## Raw data
--- Begin ---

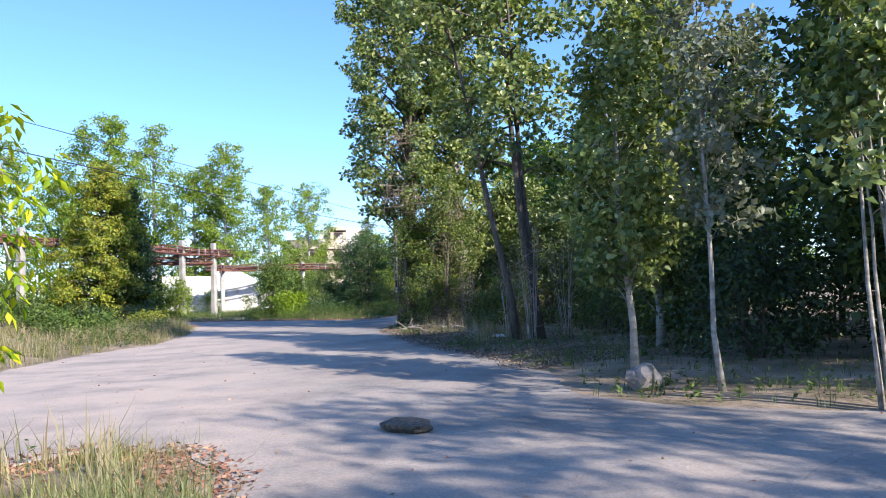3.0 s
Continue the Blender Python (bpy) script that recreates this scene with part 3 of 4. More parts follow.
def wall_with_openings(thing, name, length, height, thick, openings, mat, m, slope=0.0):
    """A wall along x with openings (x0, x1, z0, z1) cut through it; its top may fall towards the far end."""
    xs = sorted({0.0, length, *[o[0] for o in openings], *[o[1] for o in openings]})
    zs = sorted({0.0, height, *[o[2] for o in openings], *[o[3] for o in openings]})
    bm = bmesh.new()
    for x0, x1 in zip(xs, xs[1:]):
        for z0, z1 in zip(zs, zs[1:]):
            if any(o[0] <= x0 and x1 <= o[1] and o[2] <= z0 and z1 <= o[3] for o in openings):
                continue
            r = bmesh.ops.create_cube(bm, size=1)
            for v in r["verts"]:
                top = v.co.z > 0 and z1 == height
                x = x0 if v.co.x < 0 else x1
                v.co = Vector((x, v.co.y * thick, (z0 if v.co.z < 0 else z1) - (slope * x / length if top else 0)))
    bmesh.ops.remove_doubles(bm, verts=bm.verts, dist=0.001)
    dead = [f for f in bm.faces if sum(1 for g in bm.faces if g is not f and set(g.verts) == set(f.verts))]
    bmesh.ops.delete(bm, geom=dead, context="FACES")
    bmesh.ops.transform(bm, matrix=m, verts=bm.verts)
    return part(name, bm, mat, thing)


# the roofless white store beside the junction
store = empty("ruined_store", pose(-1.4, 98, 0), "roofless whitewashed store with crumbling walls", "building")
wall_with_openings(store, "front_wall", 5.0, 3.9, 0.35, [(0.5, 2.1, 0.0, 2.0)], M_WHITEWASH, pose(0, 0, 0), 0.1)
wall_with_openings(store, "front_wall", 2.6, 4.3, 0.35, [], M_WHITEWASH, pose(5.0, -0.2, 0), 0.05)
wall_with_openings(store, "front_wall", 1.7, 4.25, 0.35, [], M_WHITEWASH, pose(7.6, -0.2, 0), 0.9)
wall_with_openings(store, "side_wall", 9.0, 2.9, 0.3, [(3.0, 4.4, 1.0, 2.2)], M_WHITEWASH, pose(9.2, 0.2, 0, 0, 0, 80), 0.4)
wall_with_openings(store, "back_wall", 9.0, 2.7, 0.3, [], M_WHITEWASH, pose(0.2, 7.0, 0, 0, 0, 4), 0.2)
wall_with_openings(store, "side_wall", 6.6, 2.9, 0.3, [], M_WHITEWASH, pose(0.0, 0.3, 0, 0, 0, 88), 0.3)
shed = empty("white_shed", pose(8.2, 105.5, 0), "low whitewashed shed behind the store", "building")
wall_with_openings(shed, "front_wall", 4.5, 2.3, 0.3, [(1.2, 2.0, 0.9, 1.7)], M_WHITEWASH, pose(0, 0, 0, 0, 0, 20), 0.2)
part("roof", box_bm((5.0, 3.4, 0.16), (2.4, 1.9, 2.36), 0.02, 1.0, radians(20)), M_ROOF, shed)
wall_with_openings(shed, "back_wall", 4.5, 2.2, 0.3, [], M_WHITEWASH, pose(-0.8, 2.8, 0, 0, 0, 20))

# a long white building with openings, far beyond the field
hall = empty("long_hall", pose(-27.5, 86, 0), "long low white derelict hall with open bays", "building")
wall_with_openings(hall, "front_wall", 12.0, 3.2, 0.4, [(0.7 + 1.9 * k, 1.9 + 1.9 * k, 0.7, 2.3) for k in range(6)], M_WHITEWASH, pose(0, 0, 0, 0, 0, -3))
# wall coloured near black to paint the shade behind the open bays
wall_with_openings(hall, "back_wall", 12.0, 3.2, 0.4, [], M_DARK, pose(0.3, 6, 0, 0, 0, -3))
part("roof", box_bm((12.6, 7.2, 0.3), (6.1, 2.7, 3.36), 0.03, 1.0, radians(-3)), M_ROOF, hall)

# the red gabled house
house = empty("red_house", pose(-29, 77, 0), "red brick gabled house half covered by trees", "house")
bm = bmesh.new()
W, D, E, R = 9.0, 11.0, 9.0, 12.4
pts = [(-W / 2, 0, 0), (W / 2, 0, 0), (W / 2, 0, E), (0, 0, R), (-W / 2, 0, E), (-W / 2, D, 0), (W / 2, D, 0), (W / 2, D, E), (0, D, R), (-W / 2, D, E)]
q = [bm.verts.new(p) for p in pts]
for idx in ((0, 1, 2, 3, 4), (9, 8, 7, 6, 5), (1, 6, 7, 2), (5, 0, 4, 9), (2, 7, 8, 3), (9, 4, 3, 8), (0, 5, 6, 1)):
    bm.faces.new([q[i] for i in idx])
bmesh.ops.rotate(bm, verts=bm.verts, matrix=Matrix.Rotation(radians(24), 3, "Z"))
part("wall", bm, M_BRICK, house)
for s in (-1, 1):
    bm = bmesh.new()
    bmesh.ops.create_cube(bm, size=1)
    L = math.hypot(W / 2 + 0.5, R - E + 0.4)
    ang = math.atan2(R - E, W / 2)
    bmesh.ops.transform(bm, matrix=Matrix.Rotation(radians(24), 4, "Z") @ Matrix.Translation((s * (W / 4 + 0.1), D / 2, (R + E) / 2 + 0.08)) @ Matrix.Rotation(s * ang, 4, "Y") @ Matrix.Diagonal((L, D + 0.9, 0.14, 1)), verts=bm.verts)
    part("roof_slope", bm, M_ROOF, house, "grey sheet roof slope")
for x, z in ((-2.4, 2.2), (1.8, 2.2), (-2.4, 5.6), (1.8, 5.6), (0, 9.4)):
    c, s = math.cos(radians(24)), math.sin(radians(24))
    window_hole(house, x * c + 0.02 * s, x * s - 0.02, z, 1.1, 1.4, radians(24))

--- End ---
--- Begin ---

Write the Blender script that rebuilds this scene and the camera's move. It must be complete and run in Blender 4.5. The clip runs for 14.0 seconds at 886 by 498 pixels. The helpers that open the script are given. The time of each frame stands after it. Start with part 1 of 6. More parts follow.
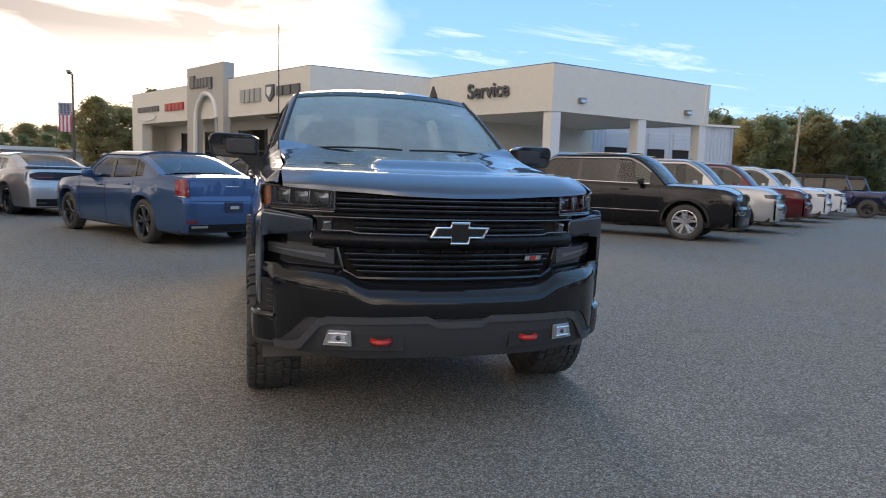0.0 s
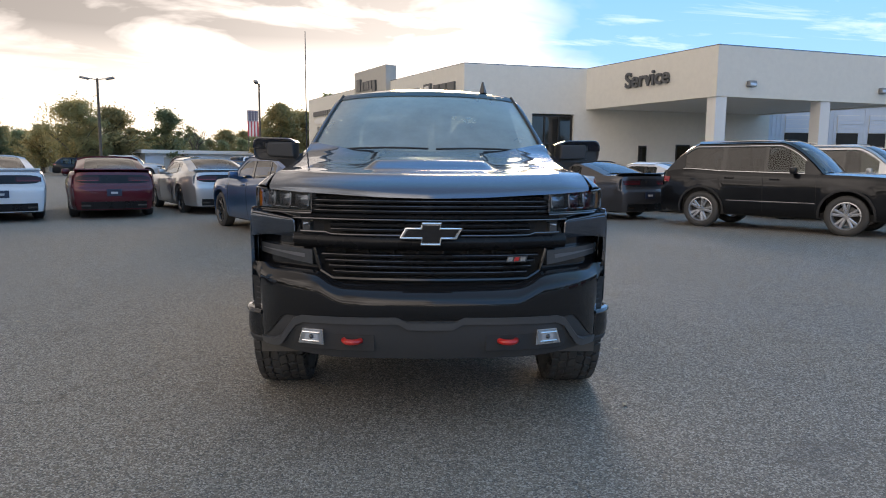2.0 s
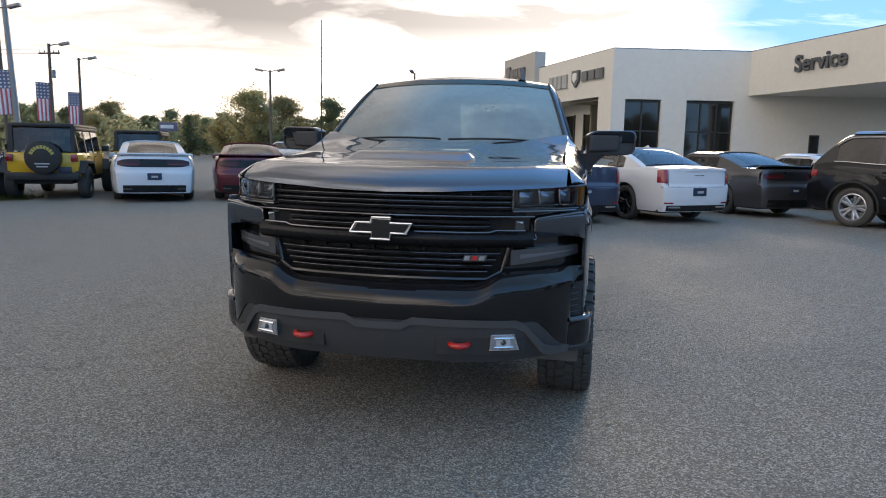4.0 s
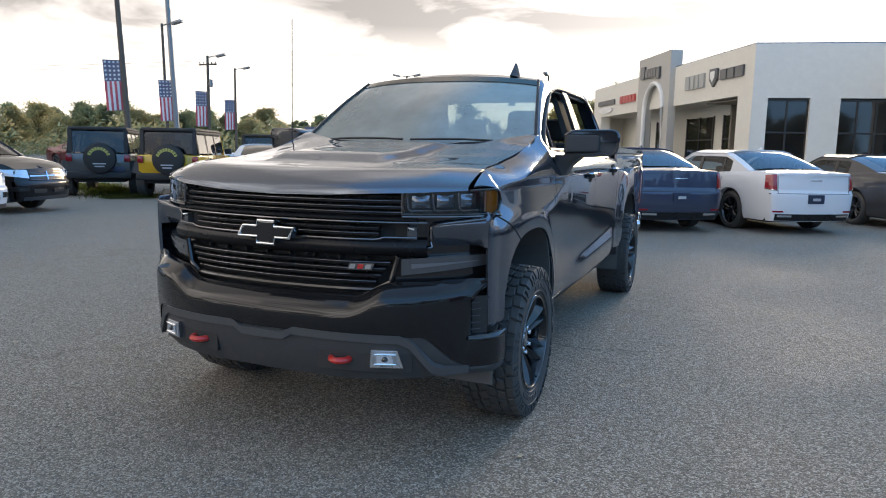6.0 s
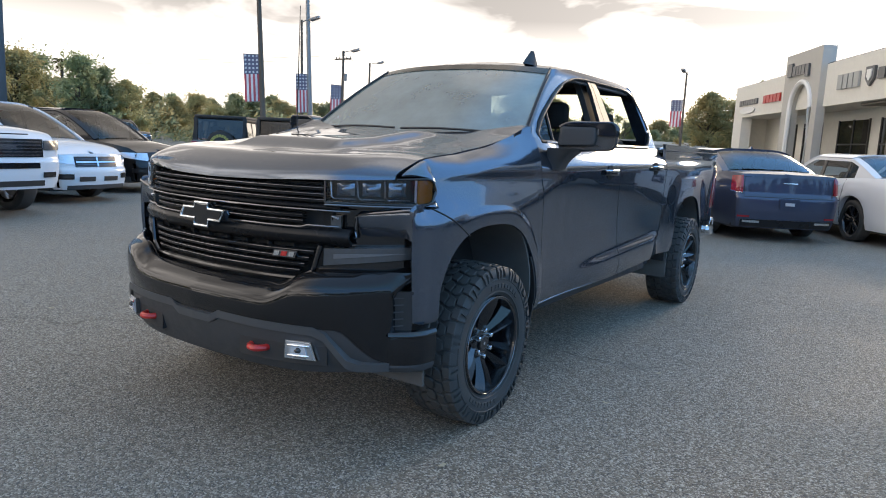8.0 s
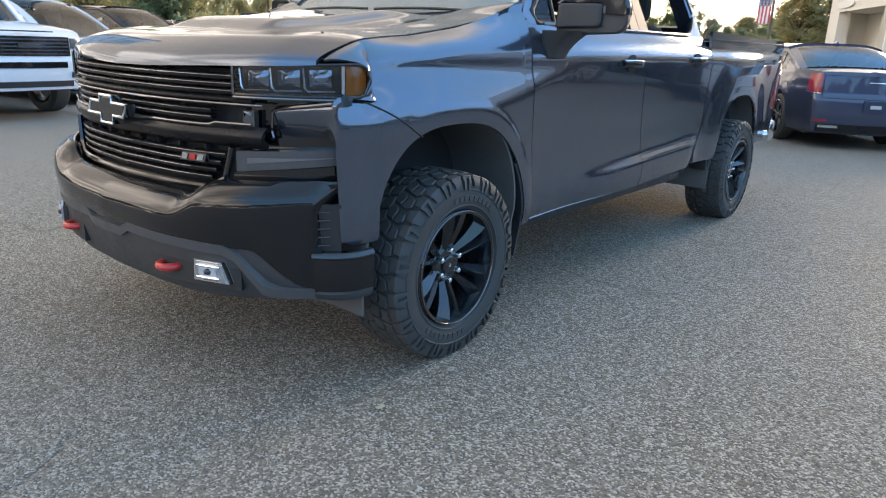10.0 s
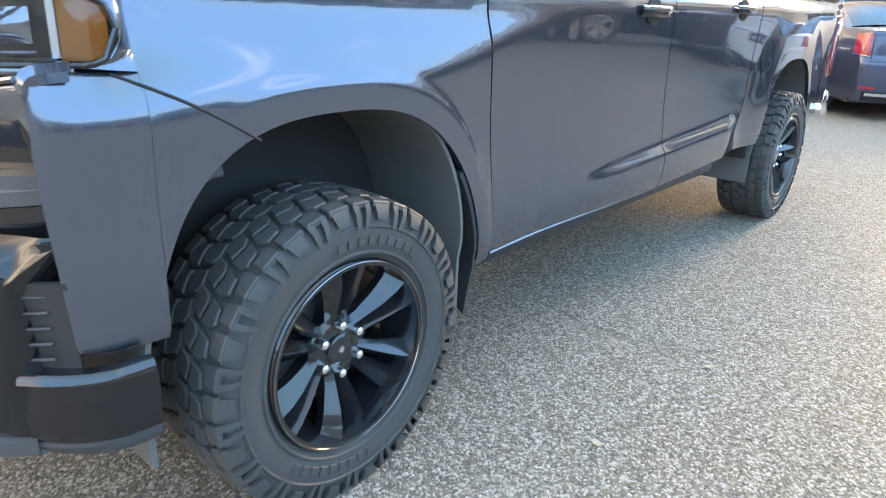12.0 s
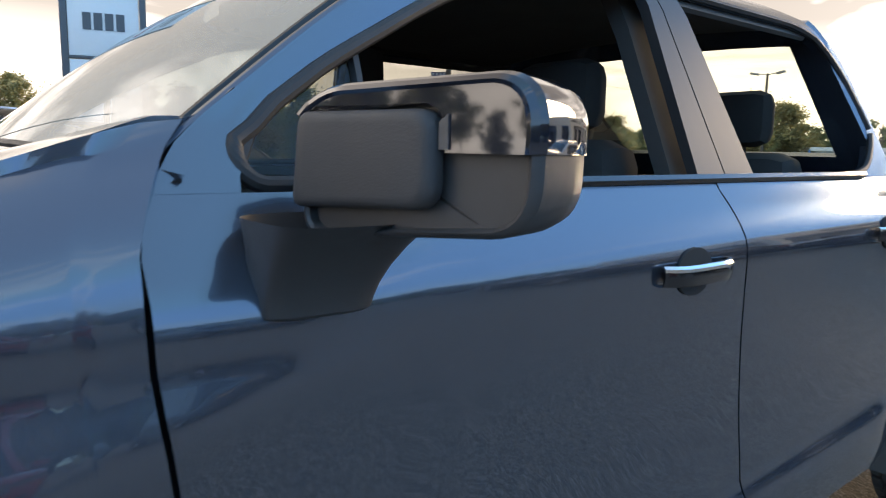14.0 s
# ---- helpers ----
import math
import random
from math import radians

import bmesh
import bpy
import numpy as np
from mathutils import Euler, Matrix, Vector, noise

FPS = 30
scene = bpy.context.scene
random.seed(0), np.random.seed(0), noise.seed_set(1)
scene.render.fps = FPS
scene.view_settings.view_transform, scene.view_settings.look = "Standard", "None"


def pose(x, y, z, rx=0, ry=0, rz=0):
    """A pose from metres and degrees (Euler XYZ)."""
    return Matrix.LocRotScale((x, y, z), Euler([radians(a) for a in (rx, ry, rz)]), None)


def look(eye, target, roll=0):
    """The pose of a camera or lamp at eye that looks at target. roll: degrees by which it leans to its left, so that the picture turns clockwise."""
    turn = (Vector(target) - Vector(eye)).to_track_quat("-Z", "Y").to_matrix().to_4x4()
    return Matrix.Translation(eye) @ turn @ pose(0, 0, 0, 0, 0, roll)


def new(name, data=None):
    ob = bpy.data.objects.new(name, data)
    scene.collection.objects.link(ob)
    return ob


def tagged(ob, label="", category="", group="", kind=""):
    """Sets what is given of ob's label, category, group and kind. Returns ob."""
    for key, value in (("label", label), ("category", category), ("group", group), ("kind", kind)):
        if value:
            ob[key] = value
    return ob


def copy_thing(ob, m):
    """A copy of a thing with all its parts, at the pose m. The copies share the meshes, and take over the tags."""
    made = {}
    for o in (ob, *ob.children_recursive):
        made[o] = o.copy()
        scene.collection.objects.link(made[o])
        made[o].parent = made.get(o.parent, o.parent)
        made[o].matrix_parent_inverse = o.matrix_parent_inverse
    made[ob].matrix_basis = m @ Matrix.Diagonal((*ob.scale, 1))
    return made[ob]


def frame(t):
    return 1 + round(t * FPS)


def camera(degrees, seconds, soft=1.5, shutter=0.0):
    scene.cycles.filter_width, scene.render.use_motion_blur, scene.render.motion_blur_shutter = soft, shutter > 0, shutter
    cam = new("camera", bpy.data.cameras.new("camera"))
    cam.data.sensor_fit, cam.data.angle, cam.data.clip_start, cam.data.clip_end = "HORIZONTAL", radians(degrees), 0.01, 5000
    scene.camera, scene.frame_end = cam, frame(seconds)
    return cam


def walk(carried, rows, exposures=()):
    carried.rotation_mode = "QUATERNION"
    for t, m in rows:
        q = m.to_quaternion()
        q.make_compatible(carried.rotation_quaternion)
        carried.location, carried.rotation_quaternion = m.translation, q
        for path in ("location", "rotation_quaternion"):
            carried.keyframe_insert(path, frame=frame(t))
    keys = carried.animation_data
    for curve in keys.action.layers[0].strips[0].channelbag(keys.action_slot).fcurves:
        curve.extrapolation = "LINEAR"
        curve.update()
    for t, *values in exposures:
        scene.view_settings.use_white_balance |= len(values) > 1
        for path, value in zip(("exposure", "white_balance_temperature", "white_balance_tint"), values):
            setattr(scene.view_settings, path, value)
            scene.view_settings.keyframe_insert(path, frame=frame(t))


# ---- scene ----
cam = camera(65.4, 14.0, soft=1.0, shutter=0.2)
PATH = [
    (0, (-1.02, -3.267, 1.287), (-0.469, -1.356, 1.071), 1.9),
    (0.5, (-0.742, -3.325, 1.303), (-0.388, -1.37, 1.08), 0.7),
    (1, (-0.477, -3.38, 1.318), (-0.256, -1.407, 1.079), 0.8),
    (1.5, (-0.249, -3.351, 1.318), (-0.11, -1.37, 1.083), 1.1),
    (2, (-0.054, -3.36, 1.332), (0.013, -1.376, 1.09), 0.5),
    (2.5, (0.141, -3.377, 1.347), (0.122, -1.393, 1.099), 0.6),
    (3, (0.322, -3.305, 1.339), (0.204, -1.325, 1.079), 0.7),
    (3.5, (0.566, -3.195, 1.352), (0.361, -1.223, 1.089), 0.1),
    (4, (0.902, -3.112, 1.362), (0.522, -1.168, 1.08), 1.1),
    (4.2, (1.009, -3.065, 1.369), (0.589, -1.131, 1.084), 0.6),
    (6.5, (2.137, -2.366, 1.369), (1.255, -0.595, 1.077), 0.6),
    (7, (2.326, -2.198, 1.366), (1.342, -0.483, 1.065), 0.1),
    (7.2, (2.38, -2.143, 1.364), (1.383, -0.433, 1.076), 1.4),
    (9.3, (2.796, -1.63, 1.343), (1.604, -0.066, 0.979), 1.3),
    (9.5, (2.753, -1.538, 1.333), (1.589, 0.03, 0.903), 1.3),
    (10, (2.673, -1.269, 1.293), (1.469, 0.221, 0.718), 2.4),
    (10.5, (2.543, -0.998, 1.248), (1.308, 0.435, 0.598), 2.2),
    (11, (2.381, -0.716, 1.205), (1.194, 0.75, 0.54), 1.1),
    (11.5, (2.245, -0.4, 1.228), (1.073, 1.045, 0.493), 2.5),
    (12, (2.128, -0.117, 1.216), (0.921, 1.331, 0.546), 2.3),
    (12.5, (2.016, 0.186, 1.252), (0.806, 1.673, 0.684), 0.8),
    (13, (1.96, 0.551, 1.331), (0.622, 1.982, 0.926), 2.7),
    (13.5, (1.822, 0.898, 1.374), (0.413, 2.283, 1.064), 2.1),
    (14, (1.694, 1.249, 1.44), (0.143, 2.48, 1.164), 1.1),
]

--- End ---

## What to do
Retype only the lines above from the one with "Write the Blender" through the one with "import random", exactly and with both ends. Images stay out.

## Solution
Write the Blender script that rebuilds this scene and the camera's move. It must be complete and run in Blender 4.5. The clip runs for 14.0 seconds at 886 by 498 pixels. The helpers that open the script are given. The time of each frame stands after it. Start with part 1 of 6. More parts follow.
0.0 s
2.0 s
4.0 s
6.0 s
8.0 s
10.0 s
12.0 s
14.0 s
# ---- helpers ----
import math
import random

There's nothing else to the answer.